As much as he loved life on cruise ships, he spent much of his first marriage sailing around Asia, while his wife was back in Bermuda. The long distance destroyed their marriage.
He divorced, and married his second wife Marlene 14 years ago.
“She sells fractional ownership for hotels such as Rosewood Tuckers Point and the Reefs,” he said. “She does very well. To get her clients to buy into Bermuda, she sends them to Fourways to hear me play.

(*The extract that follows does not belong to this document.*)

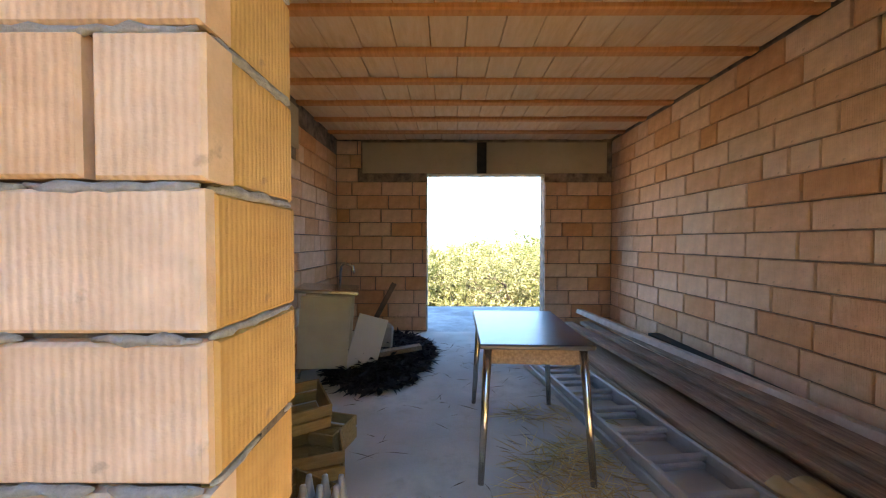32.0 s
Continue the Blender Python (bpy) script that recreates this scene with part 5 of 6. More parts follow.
# ---- loose things in the yard ----
def water_tank():
    """Black plastic tank lying on its side, a wide piece cut out of its flank."""
    t = empty("water_tank", (0.45, 13.42, ground_z(0.45, 13.42)), "black plastic water tank on its side, cut open", "tank")
    t.matrix_world = pose(0.45, 13.45, ground_z(0.45, 13.45) - 0.02, 0, 0, 9)
    R, half = 0.415, 0.60
    prof = [(-half, 0.20), (-half + 0.02, 0.30), (-half + 0.05, 0.345), (-half + 0.09, 0.375), (-half + 0.14, 0.395), (-half + 0.20, 0.408)]
    prof += [(-0.38 + 0.86 * i / 40, R) for i in range(41)] + [(half - 0.08, 0.405), (half - 0.04, 0.39), (half - 0.01, 0.37), (half, 0.34)]
    sides = 88
    bm = bmesh.new()
    rings = [[bm.verts.new((x, math.cos(2 * math.pi * k / sides) * r, R + math.sin(2 * math.pi * k / sides) * r)) for k in range(sides)] for x, r in prof]
    for i in range(len(prof) - 1):
        xm = (prof[i][0] + prof[i + 1][0]) / 2
        f = min(max((xm + 0.13) / 0.30, 0.0), 1.0)
        arc = math.sqrt(max(1 - (1 - f) ** 2, 0.0))
        lo, hi = 200 - 82 * arc, 200 + 52 * arc
        for k in range(sides):
            ang = 360 * (k + 0.5) / sides
            if xm > -0.13 and lo < ang < hi:
                continue
            k2 = (k + 1) % sides
            bm.faces.new((rings[i][k], rings[i][k2], rings[i + 1][k2], rings[i + 1][k]))
    bm.faces.new(rings[0])
    bmesh.ops.recalc_face_normals(bm, faces=bm.faces[:])
    body = part("tank_body", bm, M_TANK, t, smooth=True)
    sol = body.modifiers.new("wall", "SOLIDIFY")
    sol.thickness, sol.offset = 0.010, -1
    for nm, r, z0, z1, hole in (("collar", 0.135, 2 * R - 0.05, 2 * R + 0.045, 0.10), ("rim", 0.155, 2 * R + 0.035, 2 * R + 0.065, 0.11)):
        bm = bmesh.new()
        lo, hi, li, hi2 = ([bm.verts.new((-0.22 + math.cos(2 * math.pi * k / 28) * q, 0.02 + math.sin(2 * math.pi * k / 28) * q, z)) for k in range(28)] for q, z in ((r, z0), (r, z1), (hole, z1), (hole, z0)))
        for a, b in ((lo, hi), (hi, li), (li, hi2), (hi2, lo)):
            for k in range(28):
                bm.faces.new((a[k], a[(k + 1) % 28], b[(k + 1) % 28], b[k]))
        bmesh.ops.recalc_face_normals(bm, faces=bm.faces[:])
        ring = part(nm, bm, M_TANK, t if nm == "collar" else ring, smooth=True)
    # the moulded panel on the flank
    block("moulded_panel", (-0.36, -0.012, 0), (-0.02, 0.004, 0.13), M_TANK, t, 0.003, Matrix.Translation((0, -0.285, 2 * R - 0.115)) @ Matrix.Rotation(radians(-48), 4, "X"))
    # the cut-out piece standing in the hole
    bm = bmesh.new()
    rows = []
    for i in range(9):
        w = radians(90 + 11 * i)
        rows.append([bm.verts.new((x, -0.36 + math.cos(w) * 0.15, 0.23 + math.sin(w) * 0.15 - 0.018 * max(i - 5, 0))) for x in (-0.06, 0.18, 0.44)])
    rows.append([bm.verts.new((x, -0.53, 0.02)) for x in (-0.06, 0.18, 0.44)])
    for r, q in zip(rows, rows[1:]):
        for k in range(2):
            bm.faces.new((r[k], r[k + 1], q[k + 1], q[k]))
    flap = part("cut_piece", bm, M_TANK, t, "curved black offcut standing in the hole", smooth=True)
    flap.modifiers.new("wall", "SOLIDIFY").thickness = 0.012
    # pale disc added in place of a round hole with daylight behind it
    bm = bmesh.new()
    bmesh.ops.create_circle(bm, cap_ends=True, segments=24, radius=0.10)
    port = part("outlet_plate", bm, M_ALU, t, "pale disc in place of daylight through a round hole", smooth=False)
    port.modifiers.new("wall", "SOLIDIFY").thickness = 0.01
    port.matrix_basis = pose(0.12, 0.10, 0.52, 62, 0, 10)
    return t


water_tank()


def ramp():
    """Two planks laid up the steps."""
    a, b = Vector((-2.65, 14.8, ground_z(-2.65, 14.8) + 0.02)), Vector((-2.62, 17.45, -0.21))
    r = empty("plank_ramp", a, "two weathered planks laid as a ramp over the steps", "ramp")
    d = b - a
    m = Matrix.Rotation(math.atan2(d.y, d.x) - math.pi / 2, 4, "Z") @ Matrix.Rotation(math.asin(d.z / d.length), 4, "X")
    for x0, x1, e in ((-0.19, -0.004, 0.0), (0.004, 0.20, 0.04)):
        block("plank", (x0, e, 0), (x1, d.length + e, 0.045), M_WOOD, r, 0.006, m)
    return r


ramp()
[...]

I serenade them with this beautiful, romantic music, and they buy.”
He joked that the only downside was that his wife did not give him a commission.
One of his first gigs on the island was playing the piano at The Carvery on Reid Street in Hamilton.
“It was located above The Red Carpet,” he said. “The first person I met when I played there was Gita Blakeney.”
They have performed together many times since.
For many years, he has helped music promoter and musician Wendell “Shine” Hayward organise International Jazz Day in Bermuda.
This year Mr Bari suggested they do something to honour famed jazz pianist Duke Ellington.
“It is his 125th birthday on April 29,” Mr Bari said. “The next thing I knew Shine called me up and said they would be honouring me also. I said, what?”
Mr Bari will be recognised for his contributions to local music on April 29 at the Hamilton Princess & Beach Club in the Princess Room, as part of Tribute to Duke Ellington. Tickets are $150 each, available at www.bdatix.bm.
When Mr Bari is not performing, he loves playing golf or tennis.
“We have a camaraderie of mates, and we play together every Monday at Belmont Hills,” Mr Bari said. “Then we go to Divots and have lunch.”
He has absolutely no thoughts of retirement. “I will be dead on the piano,” he joked.